# PROBLEM DETAILS:
Each entry below is to be extracted exactly.
** begin DATASET ROWS **
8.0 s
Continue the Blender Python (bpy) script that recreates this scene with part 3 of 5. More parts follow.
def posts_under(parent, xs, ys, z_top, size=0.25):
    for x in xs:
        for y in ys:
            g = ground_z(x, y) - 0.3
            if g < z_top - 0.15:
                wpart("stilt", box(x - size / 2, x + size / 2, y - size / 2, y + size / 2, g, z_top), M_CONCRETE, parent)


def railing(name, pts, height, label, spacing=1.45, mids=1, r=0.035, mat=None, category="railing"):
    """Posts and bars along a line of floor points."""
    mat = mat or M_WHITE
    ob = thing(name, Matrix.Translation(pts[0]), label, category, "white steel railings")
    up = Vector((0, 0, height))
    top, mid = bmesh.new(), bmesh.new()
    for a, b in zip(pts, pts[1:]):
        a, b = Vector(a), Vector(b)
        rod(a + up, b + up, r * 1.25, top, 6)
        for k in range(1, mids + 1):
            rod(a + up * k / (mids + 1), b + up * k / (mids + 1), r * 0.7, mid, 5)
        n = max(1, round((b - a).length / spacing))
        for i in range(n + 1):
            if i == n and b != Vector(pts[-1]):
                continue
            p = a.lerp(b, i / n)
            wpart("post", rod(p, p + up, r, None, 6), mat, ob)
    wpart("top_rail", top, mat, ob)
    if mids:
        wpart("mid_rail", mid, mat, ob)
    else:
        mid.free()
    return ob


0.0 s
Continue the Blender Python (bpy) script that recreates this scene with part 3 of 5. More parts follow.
** end DATASET ROWS **
# EXPECTED OUTPUT:
8.0 s
Continue the Blender Python (bpy) script that recreates this scene with part 3 of 5. More parts follow.
def posts_under(parent, xs, ys, z_top, size=0.25):
    for x in xs:
        for y in ys:
            g = ground_z(x, y) - 0.3
            if g < z_top - 0.15:
                wpart("stilt", box(x - size / 2, x + size / 2, y - size / 2, y + size / 2, g, z_top), M_CONCRETE, parent)


def railing(name, pts, height, label, spacing=1.45, mids=1, r=0.035, mat=None, category="railing"):
    """Posts and bars along a line of floor points."""
    mat = mat or M_WHITE
    ob = thing(name, Matrix.Translation(pts[0]), label, category, "white steel railings")
    up = Vector((0, 0, height))
    top, mid = bmesh.new(), bmesh.new()
    for a, b in zip(pts, pts[1:]):
        a, b = Vector(a), Vector(b)
        rod(a + up, b + up, r * 1.25, top, 6)
        for k in range(1, mids + 1):
            rod(a + up * k / (mids + 1), b + up * k / (mids + 1), r * 0.7, mid, 5)
        n = max(1, round((b - a).length / spacing))
        for i in range(n + 1):
            if i == n and b != Vector(pts[-1]):
                continue
            p = a.lerp(b, i / n)
            wpart("post", rod(p, p + up, r, None, 6), mat, ob)
    wpart("top_rail", top, mat, ob)
    if mids:
        wpart("mid_rail", mid, mat, ob)
    else:
        mid.free()
    return ob


0.0 s
Continue the Blender Python (bpy) script that recreates this scene with part 3 of 5. More parts follow.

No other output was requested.